For the Fall semester, I tried Ungrading in all eight of my classes.
What worked and why.
The vast majority got it. They took the self-reflection essays seriously, tackled them purposefully, and produced thoughtful, meaningful, insightful responses that helped them advance various history, history-related, and holistic skills. Students in this group were able to demonstrate how they were able to put to use in their lives what they learned in my class. They were able to honestly and accurately identify their strengths and weaknesses and thus what they needed to work on for the next assignment or on themselves. Tremendously insightful. And, these students tended to grade themselves lower (at least a full grade lower) than the students in the following group.
They offered specific examples and details in their ungrading reflection papers. The reflection papers from this group tended to be, on average, about 4 double-spaced pages (not including Bibliography).
Their essays included historical information, history class stuff (such as new skills like citations, or using JSTOR, or what they learned about the OAH), and how the first two impacted, affected, found their ways into their personal lives. Many noted they talked about what they were learning with their family over dinner, or using the new research skills in other classes, or one student who decided to major in History.
What didn't work and why.
First, many students were reticent about grading their own work and they did not want to participate, rather they wanted me to just grade their work. Or on the other extreme, I received so many "I deserve an A+" (my college does not give such a grade) or "I deserve 100" (perfection is rather impossible especially when there were grammatical and spelling errors in their ungrading essay arguing that they "deserve 100").
I will be ready for the former mindset next semester and will spend more time discussing ungrading, including a few ungrading exercises.
Second, I do not think I properly prepared students to offer truly meaningful, thoughtful, and insightful self-reflections. Maybe between 25-30% of the time students' support for their grades included "working hard" or "followed directions" or that the group work experience was "good." No depth, no specifics, no details, no examples. Maybe 25-30% of students just did not have the writing skills, the ability to write an essay that was supported with specific examples and details. Even after I provided a video, written directions, and three announcements, a goodly number of students just did not write a properly supported essay/self-reflection.
Maybe I should start the semester with some sort of a self-reflection essay. Something that would establish a baseline as to their individual skills and abilities. Of course, all work was group work and so submissions were the result of group production so someone(s) in those groups demonstrated the writing and thinking skills necessary to succeed at a level beyond C. I define each grade in the syllabus and for example, a C, the grade most likely seen by the average college undergraduate, includes a basic linear narrative without specifics, details, and examples.

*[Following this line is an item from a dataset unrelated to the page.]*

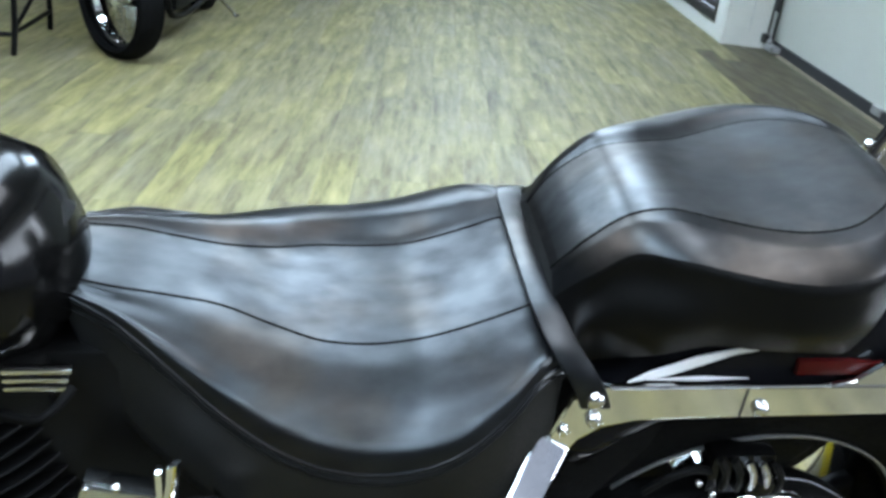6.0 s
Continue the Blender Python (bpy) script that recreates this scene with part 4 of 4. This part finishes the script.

An observation: Unless leading a group, female students tended to grade their work lower than their male classmates.
For Spring 2022:
I will be more thoughtful in the creation of groups. First, I will have everyone draft an essay, a self-reflection asking them to provide details, specifics, and examples. Then I will place the results in five equal piles, with their writing abilities relative to each other. I tend to create groups of five students. Then I will be able to look at their levels of writing/thinking and create more thoughtful groups.
Second, maybe have them, first as a group than as individuals, do exercises in writing ungrading self-reflections.
Third, come up with some specifics for their post-assignment self-reflections? Last semester I gave some general requirements such as the number of words, types of sources, and a number of sources. So maybe in the Spring, I will require a certain number of examples or particular details.
While the majority of students were capable, and did, produce high-level ungrading self-reflections that tended to accurately mirror what they demonstrated in class, the minority who did not or were not able to do so were exceptionally vocal when I vetoed their "A+" or "100" grades, putting additional, negative pressure on an exceptionally difficult, stressful semester. Something to avoid in the Spring.